Electronic Thesis/Dissertation


The development of a generalized meshfree approximation for solid and fracture analysis Open Access

This dissertation is concerned with the development of a generalized meshfree (GMF) approximation to improve the accuracy and efficiency of conventional meshfree methods in the solid and fracture analysis. The particular focus of the dissertation is placed on both the mathematical and numerical analysis of the proposed approximation in terms of its convergence and stability properties. The GMF approximation can be considered as a general expression reproducing all the existing meshfree approximations as well as a new approximation utilizing different basis functions.
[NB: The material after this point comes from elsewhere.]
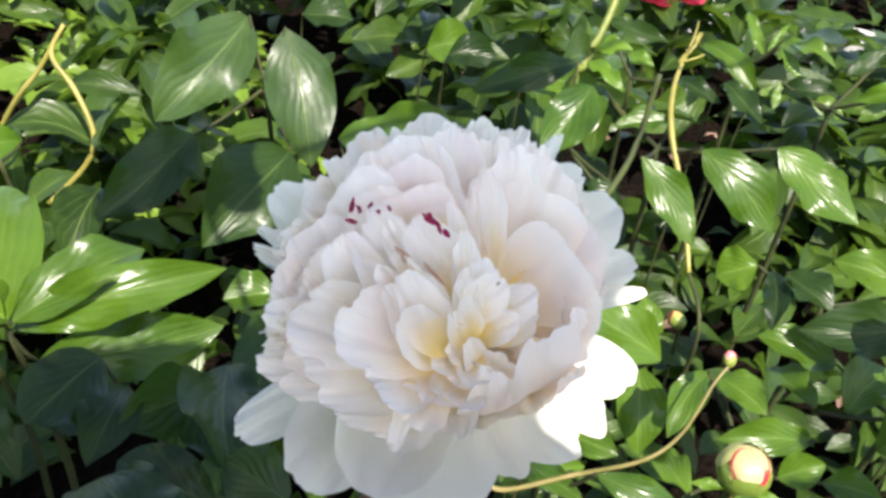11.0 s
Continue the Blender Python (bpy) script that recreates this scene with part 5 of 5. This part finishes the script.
# ---- unseen tree added behind the camera, whose low branch shades the flower ----
def shade_caster_tree():
    tree = thing("shade_caster_tree", "unseen leafy tree with a low dense branch, added to shade the flower", "tree", (-1.6, -1.4, 0))
    rs = np.random.RandomState(31)
    up_ = unit(np.array((0, 0, 1.0)) - np.array(SUN) * SUN.z)
    right = np.cross(up_, np.array(SUN))
    home = np.array((-1.6, -1.4, 0.0))

    def spot(r, u, s):
        return right * r + up_ * u + np.array(SUN) * s - home

    stalk(tree, [(0, 0, 0), (0.03, 0.02, 0.7), (0.0, 0.05, 1.4), (0.05, 0.0, 2.1)], (0.05, 0.042, 0.035, 0.02), STEM_RED, name="trunk")
    stalk(tree, [(0.0, 0.05, 1.2), spot(-0.95, 0.12, 1.5), spot(-0.34, 0.28, 1.35), spot(-0.12, 0.56, 1.14), spot(0.0, 0.71, 1.1)], (0.026, 0.02, 0.014, 0.009, 0.004), STEM_RED, name="limb")
    stalk(tree, [spot(0.0, 0.71, 1.1), spot(0.03, 0.9, 1.13), spot(-0.03, 1.08, 1.15)], (0.005, 0.004, 0.003), STEM_RED, name="limb")
    stalk(tree, [spot(-0.2, 0.42, 1.24), spot(-0.02, 0.47, 1.16), spot(0.25, 0.465, 1.16), spot(0.46, 0.54, 1.15), spot(0.58, 0.64, 1.15)], (0.006, 0.005, 0.004, 0.003, 0.002), STEM_RED, name="limb")
    stalk(tree, [spot(-0.03, 1.08, 1.15), spot(0.2, 1.12, 1.2), spot(0.36, 1.10, 1.18), spot(0.7, 1.13, 1.2), spot(1.05, 1.15, 1.2)], (0.005, 0.0045, 0.004, 0.003, 0.002), STEM_RED, name="limb")
    verts, uvs, faces, off = [], [], [], 0
    quads = grid_faces(6, 5)

    def add(c, length):
        nonlocal off
        d = unit(rs.normal(0, 1, 3))
        d = unit(d - np.array(SUN) * np.dot(d, SUN) * 0.85)
        pts, uv = leaf_points(c - d * length / 2, c + d * length / 2, length * 0.6, np.array(SUN) + rs.normal(0, 0.3, 3), 0.05, 0.1, 0.02, rs.randint(1 << 30), 6, 5)
        verts.append(pts)
        uvs.append(uv)
        faces.extend(tuple(i + off for i in q) for q in quads)
        off += len(pts)

    # dense low spray outlining the flower's shade: longer to one side, with a sloping end
    for _ in range(5600):
        r, u = rs.uniform(-0.25, 0.13), rs.uniform(0.565, 0.85)
        end = 0.068 if u < 0.631 else min(0.13, 0.056 + 1.3 * max(0.0, u - 0.66))
        low = 0.570 if r > -0.03 else 0.588 + (0.8 * (-0.19 - r) if r < -0.19 else 0.0)
        high = (0.85 if r < -0.03 else 0.822) - max(0.0, r - 0.02) * 0.4
        if r < end - 0.012 and low + 0.012 < u < high - 0.012:
            add(spot(r, u, 1.1 + rs.uniform(-0.05, 0.05)), rs.uniform(0.025, 0.035))
    # smaller sprays further along the limbs, placed to shade patches of leaves
    for _ in range(420):
        add(spot(rs.uniform(-0.12, 0.06), rs.uniform(1.01, 1.14), 1.15 + rs.uniform(-0.06, 0.06)), rs.uniform(0.025, 0.04))
    for _ in range(330):
        add(spot(rs.uniform(0.35, 0.52), rs.uniform(0.505, 0.585), 1.15 + rs.uniform(-0.05, 0.05)), rs.uniform(0.025, 0.04))
    for _ in range(130):
        add(spot(rs.uniform(0.28, 0.40), rs.uniform(1.05, 1.13), 1.18 + rs.uniform(-0.05, 0.05)), rs.uniform(0.025, 0.04))
    for _ in range(170):
        add(spot(rs.uniform(0.50, 0.62), rs.uniform(0.60, 0.67), 1.15 + rs.uniform(-0.05, 0.05)), rs.uniform(0.025, 0.04))
    for _ in range(300):
        add(spot(rs.uniform(0.88, 1.15), rs.uniform(1.10, 1.20), 1.2 + rs.uniform(-0.05, 0.05)), rs.uniform(0.03, 0.045))
    # upper crown: uneven clumps on spreading limbs
    for k in range(15):
        ang, out_, high = 2.4 * k + rs.uniform(-0.4, 0.4), rs.uniform(0.12, 0.75), rs.uniform(1.75, 2.75)
        c = np.array((math.cos(ang) * out_, math.sin(ang) * out_ - 0.35, high))
        stalk(tree, [(0.03, 0.0, min(high - 0.2, 2.0)), tuple(c * 0.5 + np.array((0, 0, high * 0.45))), tuple(c)], (0.014, 0.009, 0.004), STEM_RED, name="limb")
        for _ in range(rs.randint(70, 150)):
            add(c + rs.normal(0, 1, 3) * np.array((0.16, 0.16, 0.11)), rs.uniform(0.06, 0.10))
    part("crown", mesh_of("crown", np.concatenate(verts), faces, LEAF_FIELD, np.concatenate(uvs)), tree)


shade_caster_tree()


# ---- kerb at the end of the bed ----
def kerb():
    edge = thing("path_kerb", "pale concrete kerb along the end of the bed", "kerb", (1.80, 2.25, 0), kind="structure")
    a = bmesh.new()
    bmesh.ops.create_cube(a, size=1, matrix=pose(0, 0, 0.05) @ Matrix.Diagonal((0.99, 0.10, 0.12, 1)))
    bmesh.ops.bevel(a, geom=a.edges[:], offset=0.012, segments=2, affect="EDGES")
    me = bpy.data.meshes.new("kerb_stone")
    a.to_mesh(me)
    a.free()
    me.materials.append(STONE)
    for k in range(7):
        ob = part("kerb_stone", me, edge)
        ob.matrix_local = pose(0, 0, 0, 0, 0, -40.5) @ pose(k - 3.2, 0, 0)


kerb()


def red_flower(place):
    flower = thing("red_peony", "deep red peony flower at the far edge of the bed", "flower", place)
    rs = np.random.RandomState(77)
    for k in range(16):
        a = 2.4 * k
        r = 0.052 - 0.0022 * k
        c, s = math.cos(a), math.sin(a)
        pts, uv = petal_points((c * 0.008, s * 0.008, 0), (c * r, s * r, 0.012 + 0.002 * k), 0.04, (-c * 0.6, -s * 0.6, 1), 0.15, 0.25, seed=300 + k)
        part("petal", mesh_of("petal", pts, grid_faces(21, 37), RED_PETAL, uv), flower)
    stalk(flower, [(0, 0, 0.005), (0.01, 0.02, -0.15), (0.02, 0.04, -place[2])], (0.003, 0.003, 0.004))


red_flower((0.941, 1.890, 0.325))
red_flower((1.010, 1.889, 0.331))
In addition, the GMF approximation possess the so-called weak Kronecker delta property at the boundary that, in turn, allows us to directly impose the essential boundary conditions without complicated treatments as seen in the traditional meshfree approximations and therefore greatly improves the computational efficiency. Furthermore, by choosing certain basis function, the proposed approximation can be extended to a higher-order or specific enriched approximation without adding extra nodes and is naturally conforming. This unique feature leads to high accuracy and enables us to solve some challenging problems such as problem involving large deformation, moving discontinuity and high-gradients. The proposed approximation is further furnished with the element-free Galerkin (EFG) method for the solid and fracture analysis.The proposed method is tested against several benchmark problems with analytical solutions as well as some practical problems with experimental data with regard to its predictive simulation capabilities. For the time-dependent problems, a stability analysis is performed to guarantee that the proposed method is stable and produces a bounded solution whenever the solution of the exact differential equation is bounded. In fracture analysis, the cohesive failure model is adopted and the meshfree visibility approach is utilized to define the crack and its initiation and propagation.